The very mention of Keane's name, even six years after the whole Saipan mess, can still bring brothers to blows.
Hero or villain, patriot or traitor, the debate about whether he left us in the lurch or was treated disgracefully by the tyranny of small men and their cult of mediocrity became so vociferous and, with the benefit of hindsight, completely mad, was because we saw in Keane a reflection of ourselves. Or of what we hated about others.
No player has ever exuded quite such a degree of determination and almost suicidal belief in the cause. He was, in every sense of the word, a warrior.
Sadly, that included an almost psychotic degree of pettiness -- as evidenced by his despicable lunge at Alf Inge Haaland, simply because he felt that the Norwegian had impugned his honour by previously suggesting that Keane was feigning an injury.
Such a tactic would be anathema to Keane, who belongs to the old school which believes that allowing your opponent to see that he has hurt you gives him a psychological advantage over you -- so it would be interesting to hear his private thoughts on the antics of his former Manchester United team-mate, Ronaldo.
But behind the admirable determination lay more worrying signs. His disgust at the joy of some of the United players after they won the long lusted after Champions League trophy was both admirable for its intent on concentrating on winning another trophy, but also displayed an obsession verging on anhedonia, the inability to truly feel happiness.

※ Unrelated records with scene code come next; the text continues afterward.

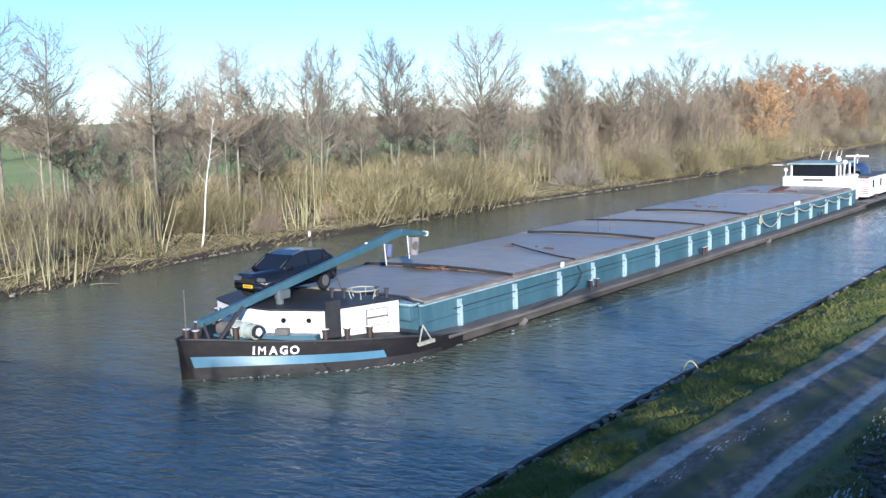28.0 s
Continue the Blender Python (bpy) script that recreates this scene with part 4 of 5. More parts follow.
# ---- the bridge underfoot, whose shadow lies on the bank ----
def build_bridge():
    e = thing("bridge", pose(0, 0, 0), "plain concrete road bridge with a steel railing", "bridge", kind="structure")
    bm = bmesh.new()
    box(bm, (-26, -4.2, 7.15), (76, 9.1, 0.7))
    part("deck", bm, M_CONCRETE, e)
    bm = bmesh.new()
    for z in (7.75, 8.0, 8.25, 8.5):
        rod(bm, (-62, 0.25, z), (12, 0.25, z), 0.03, 5)
    part("railing", bm, M_BRIDGE, e)
    for x in range(-60, 12, 2):
        bm = bmesh.new()
        box(bm, (x, 0.25, 8.0), (0.08, 0.08, 1.0))
        part("railing_post", bm, M_BRIDGE, e)
    for x in (-63, 12):
        bm = bmesh.new()
        box(bm, (x + (-6 if x < 0 else 6), -4.6, 3.0), (12, 8.4, 8.0))
        part("abutment", bm, M_CONCRETE, e)


build_bridge()


def build_shade_bank():
    """Unseen earth road bank added past the bridge's end to lift the shading hedge."""
    verts, faces = [], []
    for x in (24.0, 40.0, 70.0, 140.0, 300.0):
        verts += [(x, 13.0, 0.3), (x, 0.9, 7.0), (x, -9.6, 7.0), (x, -22.0, 0.3)]
    for j in range(4):
        for i in range(3):
            a = 4 * j + i
            faces.append((a, a + 1, a + 5, a + 4))
    verts += [(14.0, 8.0, 0.3), (11.6, 0.1, 6.6), (11.6, -9.0, 6.6), (14.0, -17.0, 0.3)]
    n = len(verts) - 4
    for i in range(3):
        faces.append((n + i, n + i + 1, i + 1, i))
    tagged(make("embankment", verts, faces, M_DRY), "unseen grassy earth bank, added under the hedge that shades the dyke", "embankment", kind="structure")


build_shade_bank()


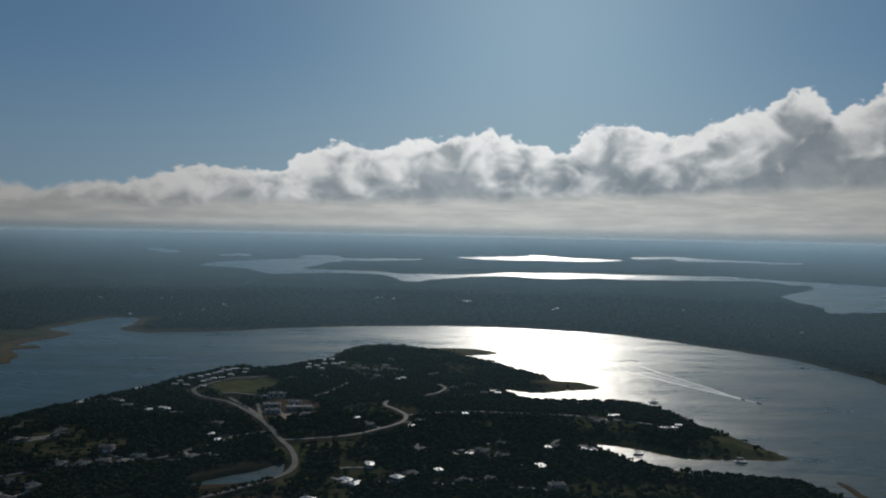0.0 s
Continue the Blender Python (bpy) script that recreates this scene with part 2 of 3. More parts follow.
def ground_material():
    m, n, bsdf = material("ground_cover")
    p = place(n)
    cover = n.add("ShaderNodeAttribute", attribute_name="cover").outputs["Color"]
    sep = n.add("ShaderNodeSeparateColor")
    n.link(cover, sep.inputs[0])
    sand, grass, wood = sep.outputs
    big, mid, fine = n.noise(p, 0.012, 6, 0.6), n.noise(p, 0.06, 6, 0.65), n.noise(p, 0.5, 5, 0.7)
    soil = n.mix(n.ramp(mid, 0.35, 0.7), (0.026, 0.026, 0.016, 1), (0.050, 0.044, 0.027, 1))
    green = n.mix(n.ramp(mid, 0.35, 0.7), (0.085, 0.095, 0.038, 1), (0.145, 0.135, 0.062, 1))
    red = n.mix(n.ramp(big, 0.3, 0.7), (0.20, 0.112, 0.070, 1), (0.15, 0.106, 0.066, 1))
    # shade between the far crowns is put into these dark canopy colours
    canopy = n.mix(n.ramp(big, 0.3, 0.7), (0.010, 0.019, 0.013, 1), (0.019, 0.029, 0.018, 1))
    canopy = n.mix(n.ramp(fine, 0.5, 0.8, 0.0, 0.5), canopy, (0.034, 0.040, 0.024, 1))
    # lighter and darker patches in the colour stand in for shaded ridges
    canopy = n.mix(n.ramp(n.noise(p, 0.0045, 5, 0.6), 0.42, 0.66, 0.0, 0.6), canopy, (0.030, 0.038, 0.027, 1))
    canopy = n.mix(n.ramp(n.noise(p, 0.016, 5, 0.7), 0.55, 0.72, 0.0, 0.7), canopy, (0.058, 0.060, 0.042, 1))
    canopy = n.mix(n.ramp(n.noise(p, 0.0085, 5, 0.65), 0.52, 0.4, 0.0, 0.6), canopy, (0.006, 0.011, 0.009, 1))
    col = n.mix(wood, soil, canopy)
    col = n.mix(grass, col, green)
    col = n.mix(sand, col, red)
    col = n.mix(n.ramp(fine, 0.3, 0.7, 0.0, 0.4), col, (0.026, 0.027, 0.019, 1))
    n.link(col, bsdf.inputs["Base Color"])
    bsdf.inputs["Roughness"].default_value = 0.95
    bsdf.inputs["Specular IOR Level"].default_value = 0.0
    b_ = n.add("ShaderNodeBump")
    b_.inputs["Strength"].default_value = 0.6
    b_.inputs["Distance"].default_value = 2.0
    n.link(fine, b_.inputs["Height"])
    n.link(b_.outputs[0], bsdf.inputs["Normal"])
    return m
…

Anhedonia is startlingly common in numerous highly successful people in all walks of life and, in small measure, can help a figure focus and refuse to rest on his laurels. But when taken to extremes it can lead to obsession and depression.
So where to now for Keane? He is admired rather than loved within the game itself, and while nobody with any sense would doubt his ability as a player, his man management skills will certainly be called into question, as will his willingness to stick it out when things get tough.
Yesterday, Niall Quinn diplomatically reiterated Keane's assertion that he would only work in the best interest of the club and not the interest of Roy Keane. But unlike Saipan, this time there can be no doubt that he walked out of his own volition.
Whether he wants to return to management is something nobody, perhaps including even the man himself, knows yet.
But what is certain is that he will never again manage a club where he was as indulged and coddled as he was at Sunderland.
And, sadly, there's also the sneaking suspicion that he walked because his pride simply couldn't handle the very real prospect of humiliation at the hands of his former mentor when Sunderland return to Old Trafford tomorrow.
But whatever Roy Keane does in the future, you can be sure it is what is best for Roy Keane.